2) I don't like cases that use EP as a means of attacking interstate commercial discrimination. I think the doctrine would be cleaner if the DCC expressed the full extent of limits on interstate commercial discrimination and the P&I Clause of Art IV expressed the full extent of such limits in other realms.
Since the last comment isn't in Chinese, I think it's not too late to respond...
Your argument on Congress being able to authorize an act otherwise presumed invalid is compelling. However, over on Verdict, I think there are holes in your response to Scalia's institutional objection. You say the objection fails for "practical reasons."
I think Scalia gives a fair statement that the DCC "requires [the Court] to balance the needs of commerce against the needs of state governments. That is a task for legislators, not judges." Against this question of judicial competence you offer that the courts must be doing a good job because Congress rarely overrules courts in such determinations.

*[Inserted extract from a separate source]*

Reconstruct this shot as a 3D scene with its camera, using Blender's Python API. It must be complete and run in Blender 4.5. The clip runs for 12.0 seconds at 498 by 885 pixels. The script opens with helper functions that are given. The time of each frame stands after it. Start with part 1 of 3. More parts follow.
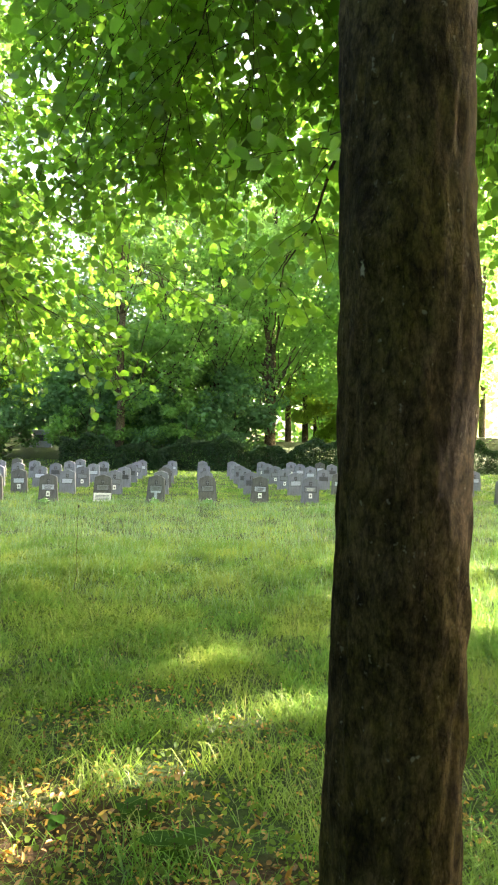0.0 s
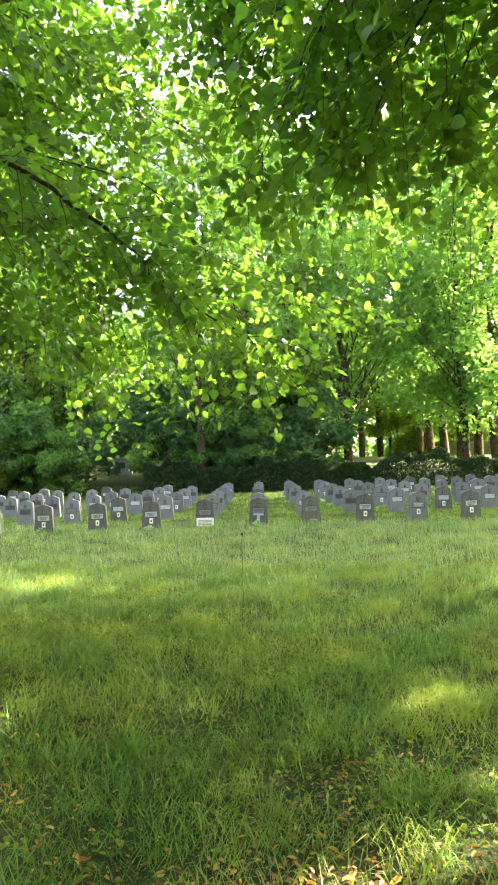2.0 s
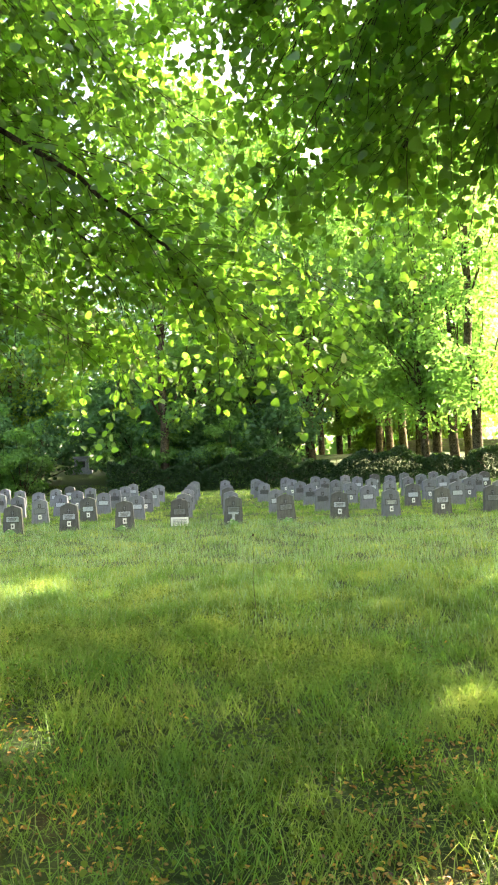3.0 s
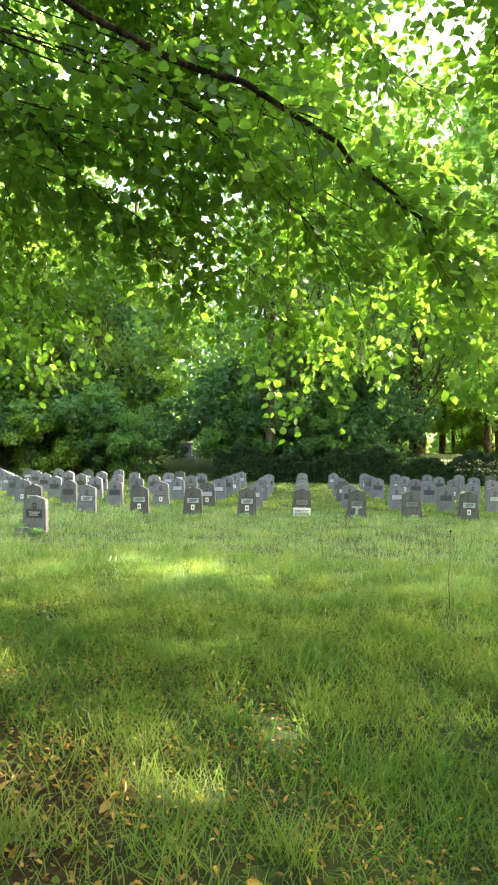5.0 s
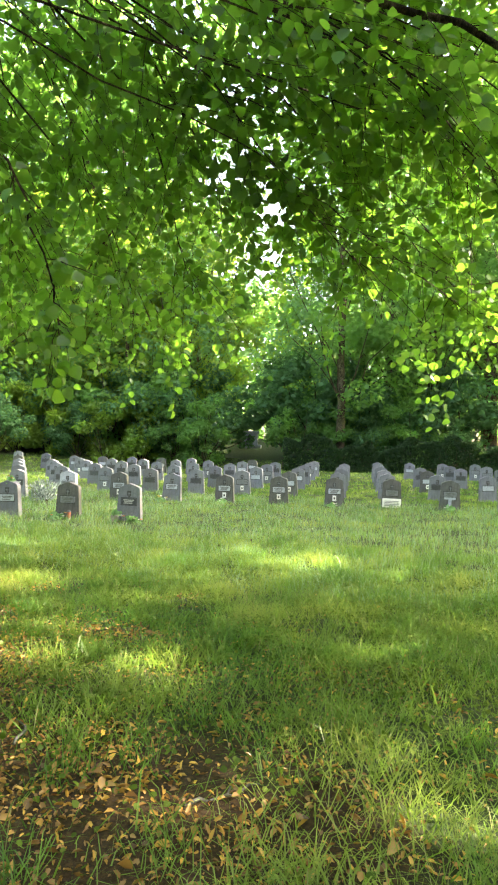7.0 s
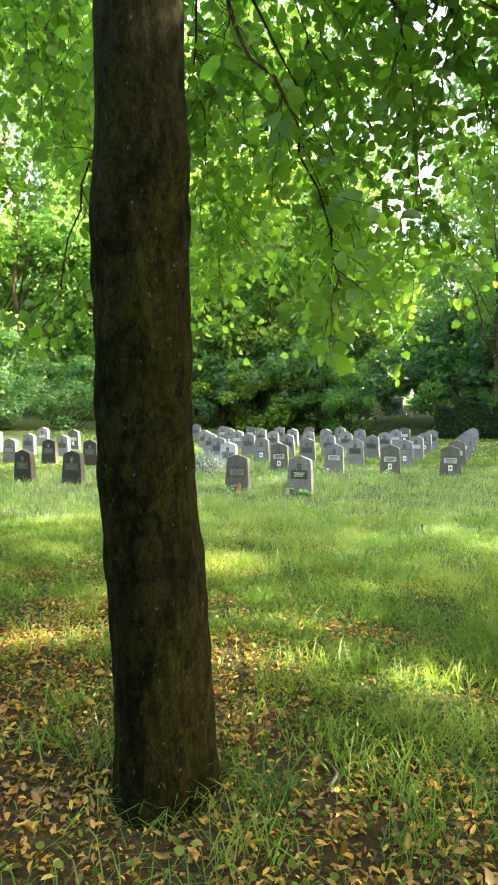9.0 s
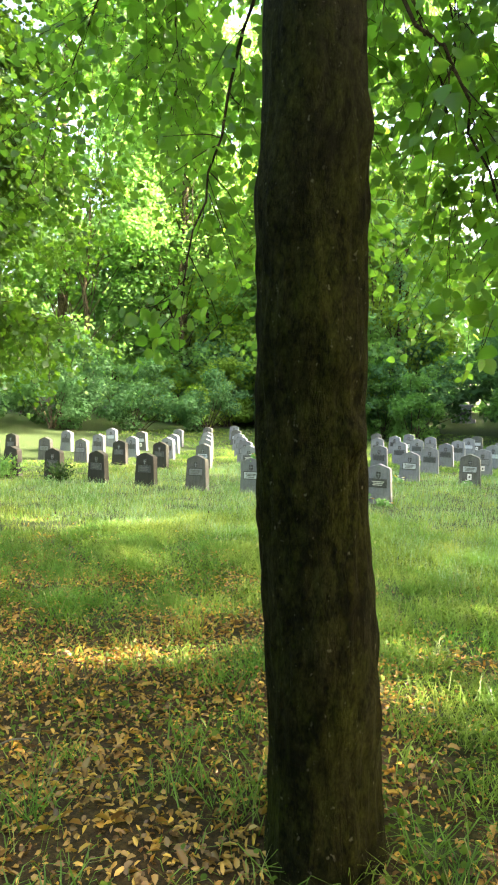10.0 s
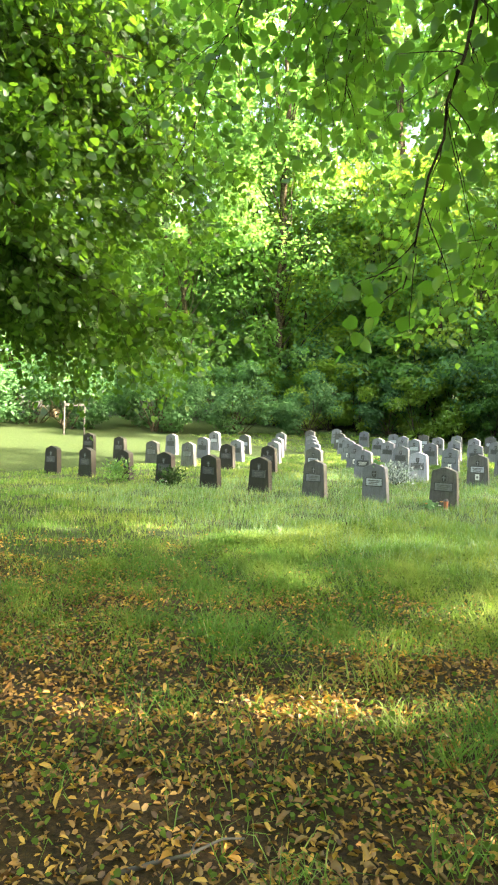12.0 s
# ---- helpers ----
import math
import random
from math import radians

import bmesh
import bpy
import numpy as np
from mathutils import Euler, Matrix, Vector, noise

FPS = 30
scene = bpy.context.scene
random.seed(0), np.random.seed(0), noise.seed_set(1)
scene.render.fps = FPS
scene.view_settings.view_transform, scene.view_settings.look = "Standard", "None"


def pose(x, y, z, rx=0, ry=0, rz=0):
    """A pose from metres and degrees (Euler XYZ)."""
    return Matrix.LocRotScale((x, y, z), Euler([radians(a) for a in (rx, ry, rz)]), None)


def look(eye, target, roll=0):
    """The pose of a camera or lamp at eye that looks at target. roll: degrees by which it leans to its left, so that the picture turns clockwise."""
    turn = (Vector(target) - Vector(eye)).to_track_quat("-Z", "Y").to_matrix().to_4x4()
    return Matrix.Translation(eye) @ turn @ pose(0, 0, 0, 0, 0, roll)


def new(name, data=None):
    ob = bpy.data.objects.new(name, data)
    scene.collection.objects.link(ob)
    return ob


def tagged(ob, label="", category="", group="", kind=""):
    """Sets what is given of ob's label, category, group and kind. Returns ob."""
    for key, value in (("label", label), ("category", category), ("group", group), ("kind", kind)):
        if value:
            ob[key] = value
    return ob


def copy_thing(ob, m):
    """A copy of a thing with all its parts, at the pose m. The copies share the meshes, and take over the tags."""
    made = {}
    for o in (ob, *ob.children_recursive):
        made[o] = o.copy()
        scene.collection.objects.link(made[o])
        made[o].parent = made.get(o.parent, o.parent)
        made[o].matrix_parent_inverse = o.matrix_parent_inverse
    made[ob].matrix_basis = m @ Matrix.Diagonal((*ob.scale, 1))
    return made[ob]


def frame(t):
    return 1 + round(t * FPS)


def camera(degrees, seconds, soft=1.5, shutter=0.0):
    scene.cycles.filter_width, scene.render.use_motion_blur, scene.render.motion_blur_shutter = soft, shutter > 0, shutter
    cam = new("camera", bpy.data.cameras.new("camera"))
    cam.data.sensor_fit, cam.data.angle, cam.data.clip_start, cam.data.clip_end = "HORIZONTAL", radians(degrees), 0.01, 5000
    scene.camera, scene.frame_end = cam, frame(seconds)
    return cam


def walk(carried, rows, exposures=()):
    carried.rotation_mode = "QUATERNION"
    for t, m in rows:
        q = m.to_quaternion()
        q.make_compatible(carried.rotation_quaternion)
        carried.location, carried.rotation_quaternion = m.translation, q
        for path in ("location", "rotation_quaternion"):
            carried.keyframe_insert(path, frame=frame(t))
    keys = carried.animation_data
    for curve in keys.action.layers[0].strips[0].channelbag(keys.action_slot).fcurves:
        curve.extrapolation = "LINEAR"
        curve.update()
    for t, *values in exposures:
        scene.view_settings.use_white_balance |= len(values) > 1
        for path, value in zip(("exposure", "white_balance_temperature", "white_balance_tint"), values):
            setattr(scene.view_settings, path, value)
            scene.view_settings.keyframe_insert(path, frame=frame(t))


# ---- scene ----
cam = camera(41.9, 12.0, soft=2.1)
PATH = [
    (0, (-0.201, 0.638, 1.186), (-0.456, 2.62, 1.254), 0.8),
    (0.5, (-0.449, 0.599, 1.177), (-0.744, 2.576, 1.25), 1.0),
    (1, (-0.692, 0.677, 1.205), (-1.02, 2.648, 1.282), -1.3),
    (1.5, (-0.956, 0.82, 1.209), (-1.349, 2.777, 1.346), -1.0),
    (2, (-1.181, 0.873, 1.21), (-1.629, 2.818, 1.339), -2.0),
    (2.5, (-1.393, 0.879, 1.223), (-1.781, 2.838, 1.339), -2.4),
    (2.7, (-1.507, 0.873, 1.25), (-1.808, 2.846, 1.368), -2.4),
    (4.3, (-2.334, 0.859, 1.217), (-2.84, 2.791, 1.327), -0.3),
    (4.4, (-2.373, 0.849, 1.221), (-2.89, 2.778, 1.331), 0.2),
    (4.5, (-2.415, 0.864, 1.225), (-2.961, 2.785, 1.336), 0.2),
    (5, (-2.627, 0.876, 1.215), (-3.207, 2.787, 1.313), 0.9),
    (5.5, (-2.822, 0.878, 1.215), (-3.394, 2.793, 1.306), 0.2),
    (6, (-3.01, 0.912, 1.198), (-3.578, 2.828, 1.269), 0.2),
    (6.5, (-3.225, 0.925, 1.205), (-3.885, 2.812, 1.262), 0.7),
    (7, (-3.471, 0.938, 1.202), (-4.211, 2.796, 1.263), 1.3),
    (7.2, (-3.576, 0.978, 1.213), (-4.357, 2.818, 1.266), 1.2),
    (8.8, (-4.317, 1.135, 1.25), (-5.377, 2.831, 1.205), 0.3),
    (9, (-4.417, 1.15, 1.246), (-5.512, 2.823, 1.202), 0.5),
    (9.5, (-4.639, 1.168, 1.257), (-5.81, 2.788, 1.226), 0.2),
    (10, (-4.865, 1.172, 1.266), (-6.103, 2.743, 1.23), 1.7),
    (10.5, (-5.075, 1.182, 1.251), (-6.36, 2.714, 1.24), 0.7),
    (10.8, (-5.197, 1.193, 1.252), (-6.486, 2.722, 1.265), 0.5),
    (11, (-5.274, 1.199, 1.275), (-6.575, 2.718, 1.264), 0.7),
    (11.5, (-5.489, 1.24, 1.262), (-6.854, 2.702, 1.222), 0.4),
    (12, (-5.725, 1.304, 1.251), (-7.166, 2.69, 1.217), 1.7),
]
EXPOSURES = [(0.0, 3.98, 7450, 18), (2.5, 3.78, 7450, 18), (5.5, 3.82, 7450, 17), (7.2, 3.86, 7450, 16), (9.5, 3.92, 7400, 15), (11.3, 3.90, 7400, 14), (12.0, 3.72, 7400, 14)]
walk(cam, [(t, look(eye, target, roll)) for t, eye, target, roll in PATH], EXPOSURES)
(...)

Permitting the judiciary to take on a legislative role when Congress doesn't appear to object is akin to the president taking military action and so long as Congress doesn't object that action may be deemed a declaration of war by Congress. I understand the Court's reticence to intervene when the a potential dispute is between political branches - might we conclude that presidents do a good job of approximating congressional views of when to declare war? - but the Court eroding the apparent prerogative of Congress does not benefit from the same rationalization.
And if you're correct that Congress cannot develop law (or empower a bureacracy to develop regulations) because it "lacks the capacity to keep track of and override all of the laws that discriminate against or unduly burden interstate commerce that may be enacted by any of the fifty states and thousands of local governments" then might it perhaps also lack the capacity to monitor various court decisions?
Congress may not care that Maryland is taxing income taxed elsewhere and would agree with Ginsburg's dissent. Perhaps the fact that Congress has not passed a statute forbidding such double taxation (a law that doesn't sound so difficult to cobble together) reveals a lack of concern. It's difficult to imagine Congress having the political will to affirmatively protect "double taxation" after the Court strikes it down. I think of the King v. Burwell oral argument when Verrilli made the intemperate remark/joke that the Court should decide the case (in his favor) because Congress doesn't have the will to do its job. What Congress would or would not do should be an inappropriate consideration for a court to expand its role.